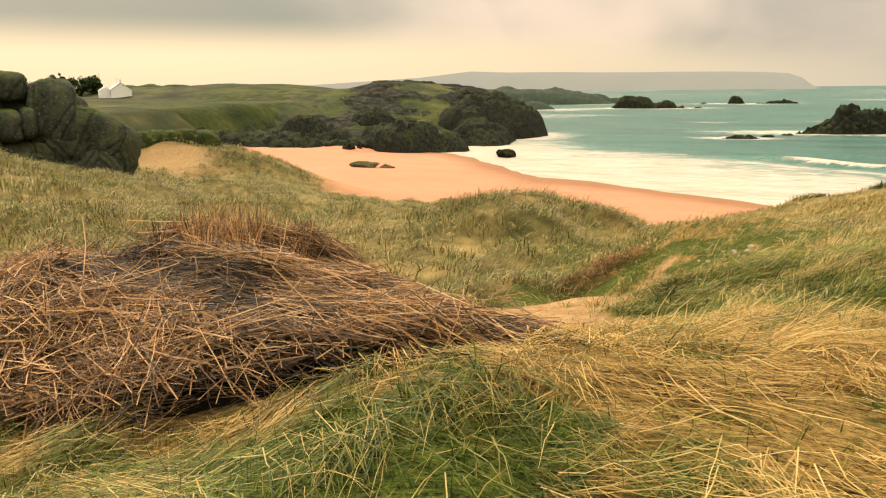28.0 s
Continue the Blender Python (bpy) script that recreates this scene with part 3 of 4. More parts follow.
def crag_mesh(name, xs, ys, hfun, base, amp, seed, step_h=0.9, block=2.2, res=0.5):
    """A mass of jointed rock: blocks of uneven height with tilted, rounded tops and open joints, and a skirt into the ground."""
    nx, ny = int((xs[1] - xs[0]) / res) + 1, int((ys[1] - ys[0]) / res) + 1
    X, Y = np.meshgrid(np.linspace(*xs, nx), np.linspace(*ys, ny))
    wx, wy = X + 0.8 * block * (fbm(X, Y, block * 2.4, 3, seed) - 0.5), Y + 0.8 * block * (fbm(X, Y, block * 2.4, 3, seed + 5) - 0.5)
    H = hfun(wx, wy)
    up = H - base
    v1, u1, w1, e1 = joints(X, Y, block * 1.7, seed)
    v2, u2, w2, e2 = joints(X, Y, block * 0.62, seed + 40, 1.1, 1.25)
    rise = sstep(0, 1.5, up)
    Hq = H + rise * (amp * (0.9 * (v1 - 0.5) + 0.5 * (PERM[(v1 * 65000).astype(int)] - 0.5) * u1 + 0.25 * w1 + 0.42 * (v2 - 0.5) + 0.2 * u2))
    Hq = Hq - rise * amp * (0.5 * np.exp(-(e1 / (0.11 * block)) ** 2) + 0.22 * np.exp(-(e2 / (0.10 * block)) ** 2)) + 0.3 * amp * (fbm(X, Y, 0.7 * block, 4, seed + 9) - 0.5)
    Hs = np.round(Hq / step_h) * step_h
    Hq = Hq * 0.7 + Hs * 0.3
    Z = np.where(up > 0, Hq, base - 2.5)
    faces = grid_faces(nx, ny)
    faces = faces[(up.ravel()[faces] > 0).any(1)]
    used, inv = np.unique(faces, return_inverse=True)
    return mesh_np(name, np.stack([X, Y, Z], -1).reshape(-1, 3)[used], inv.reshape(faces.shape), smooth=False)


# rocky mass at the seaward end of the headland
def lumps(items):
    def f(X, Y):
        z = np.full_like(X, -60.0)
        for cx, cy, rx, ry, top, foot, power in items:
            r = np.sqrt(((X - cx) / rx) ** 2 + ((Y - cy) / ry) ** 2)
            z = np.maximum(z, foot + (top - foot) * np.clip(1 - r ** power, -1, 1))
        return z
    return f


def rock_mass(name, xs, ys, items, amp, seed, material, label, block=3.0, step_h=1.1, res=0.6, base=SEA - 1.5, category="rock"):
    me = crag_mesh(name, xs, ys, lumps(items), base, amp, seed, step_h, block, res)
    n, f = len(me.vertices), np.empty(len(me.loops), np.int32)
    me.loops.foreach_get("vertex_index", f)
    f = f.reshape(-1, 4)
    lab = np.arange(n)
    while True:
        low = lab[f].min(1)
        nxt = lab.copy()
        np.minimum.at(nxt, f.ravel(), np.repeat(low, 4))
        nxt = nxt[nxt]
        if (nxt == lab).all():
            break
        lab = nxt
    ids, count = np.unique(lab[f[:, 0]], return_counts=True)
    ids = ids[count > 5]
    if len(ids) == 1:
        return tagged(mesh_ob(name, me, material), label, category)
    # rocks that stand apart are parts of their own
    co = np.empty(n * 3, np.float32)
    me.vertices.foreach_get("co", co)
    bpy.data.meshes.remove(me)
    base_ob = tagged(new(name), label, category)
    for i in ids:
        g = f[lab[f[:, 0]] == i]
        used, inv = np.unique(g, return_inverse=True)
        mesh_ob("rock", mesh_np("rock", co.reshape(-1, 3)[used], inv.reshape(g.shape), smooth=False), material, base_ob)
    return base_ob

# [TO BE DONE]
Copy the material shown above in full and exactly. Skip the pictures.

# [FULL RESPONSE]
28.0 s
Continue the Blender Python (bpy) script that recreates this scene with part 3 of 4. More parts follow.
def crag_mesh(name, xs, ys, hfun, base, amp, seed, step_h=0.9, block=2.2, res=0.5):
    """A mass of jointed rock: blocks of uneven height with tilted, rounded tops and open joints, and a skirt into the ground."""
    nx, ny = int((xs[1] - xs[0]) / res) + 1, int((ys[1] - ys[0]) / res) + 1
    X, Y = np.meshgrid(np.linspace(*xs, nx), np.linspace(*ys, ny))
    wx, wy = X + 0.8 * block * (fbm(X, Y, block * 2.4, 3, seed) - 0.5), Y + 0.8 * block * (fbm(X, Y, block * 2.4, 3, seed + 5) - 0.5)
    H = hfun(wx, wy)
    up = H - base
    v1, u1, w1, e1 = joints(X, Y, block * 1.7, seed)
    v2, u2, w2, e2 = joints(X, Y, block * 0.62, seed + 40, 1.1, 1.25)
    rise = sstep(0, 1.5, up)
    Hq = H + rise * (amp * (0.9 * (v1 - 0.5) + 0.5 * (PERM[(v1 * 65000).astype(int)] - 0.5) * u1 + 0.25 * w1 + 0.42 * (v2 - 0.5) + 0.2 * u2))
    Hq = Hq - rise * amp * (0.5 * np.exp(-(e1 / (0.11 * block)) ** 2) + 0.22 * np.exp(-(e2 / (0.10 * block)) ** 2)) + 0.3 * amp * (fbm(X, Y, 0.7 * block, 4, seed + 9) - 0.5)
    Hs = np.round(Hq / step_h) * step_h
    Hq = Hq * 0.7 + Hs * 0.3
    Z = np.where(up > 0, Hq, base - 2.5)
    faces = grid_faces(nx, ny)
    faces = faces[(up.ravel()[faces] > 0).any(1)]
    used, inv = np.unique(faces, return_inverse=True)
    return mesh_np(name, np.stack([X, Y, Z], -1).reshape(-1, 3)[used], inv.reshape(faces.shape), smooth=False)


# rocky mass at the seaward end of the headland
def lumps(items):
    def f(X, Y):
        z = np.full_like(X, -60.0)
        for cx, cy, rx, ry, top, foot, power in items:
            r = np.sqrt(((X - cx) / rx) ** 2 + ((Y - cy) / ry) ** 2)
            z = np.maximum(z, foot + (top - foot) * np.clip(1 - r ** power, -1, 1))
        return z
    return f


def rock_mass(name, xs, ys, items, amp, seed, material, label, block=3.0, step_h=1.1, res=0.6, base=SEA - 1.5, category="rock"):
    me = crag_mesh(name, xs, ys, lumps(items), base, amp, seed, step_h, block, res)
    n, f = len(me.vertices), np.empty(len(me.loops), np.int32)
    me.loops.foreach_get("vertex_index", f)
    f = f.reshape(-1, 4)
    lab = np.arange(n)
    while True:
        low = lab[f].min(1)
        nxt = lab.copy()
        np.minimum.at(nxt, f.ravel(), np.repeat(low, 4))
        nxt = nxt[nxt]
        if (nxt == lab).all():
            break
        lab = nxt
    ids, count = np.unique(lab[f[:, 0]], return_counts=True)
    ids = ids[count > 5]
    if len(ids) == 1:
        return tagged(mesh_ob(name, me, material), label, category)
    # rocks that stand apart are parts of their own
    co = np.empty(n * 3, np.float32)
    me.vertices.foreach_get("co", co)
    bpy.data.meshes.remove(me)
    base_ob = tagged(new(name), label, category)
    for i in ids:
        g = f[lab[f[:, 0]] == i]
        used, inv = np.unique(g, return_inverse=True)
        mesh_ob("rock", mesh_np("rock", co.reshape(-1, 3)[used], inv.reshape(g.shape), smooth=False), material, base_ob)
    return base_ob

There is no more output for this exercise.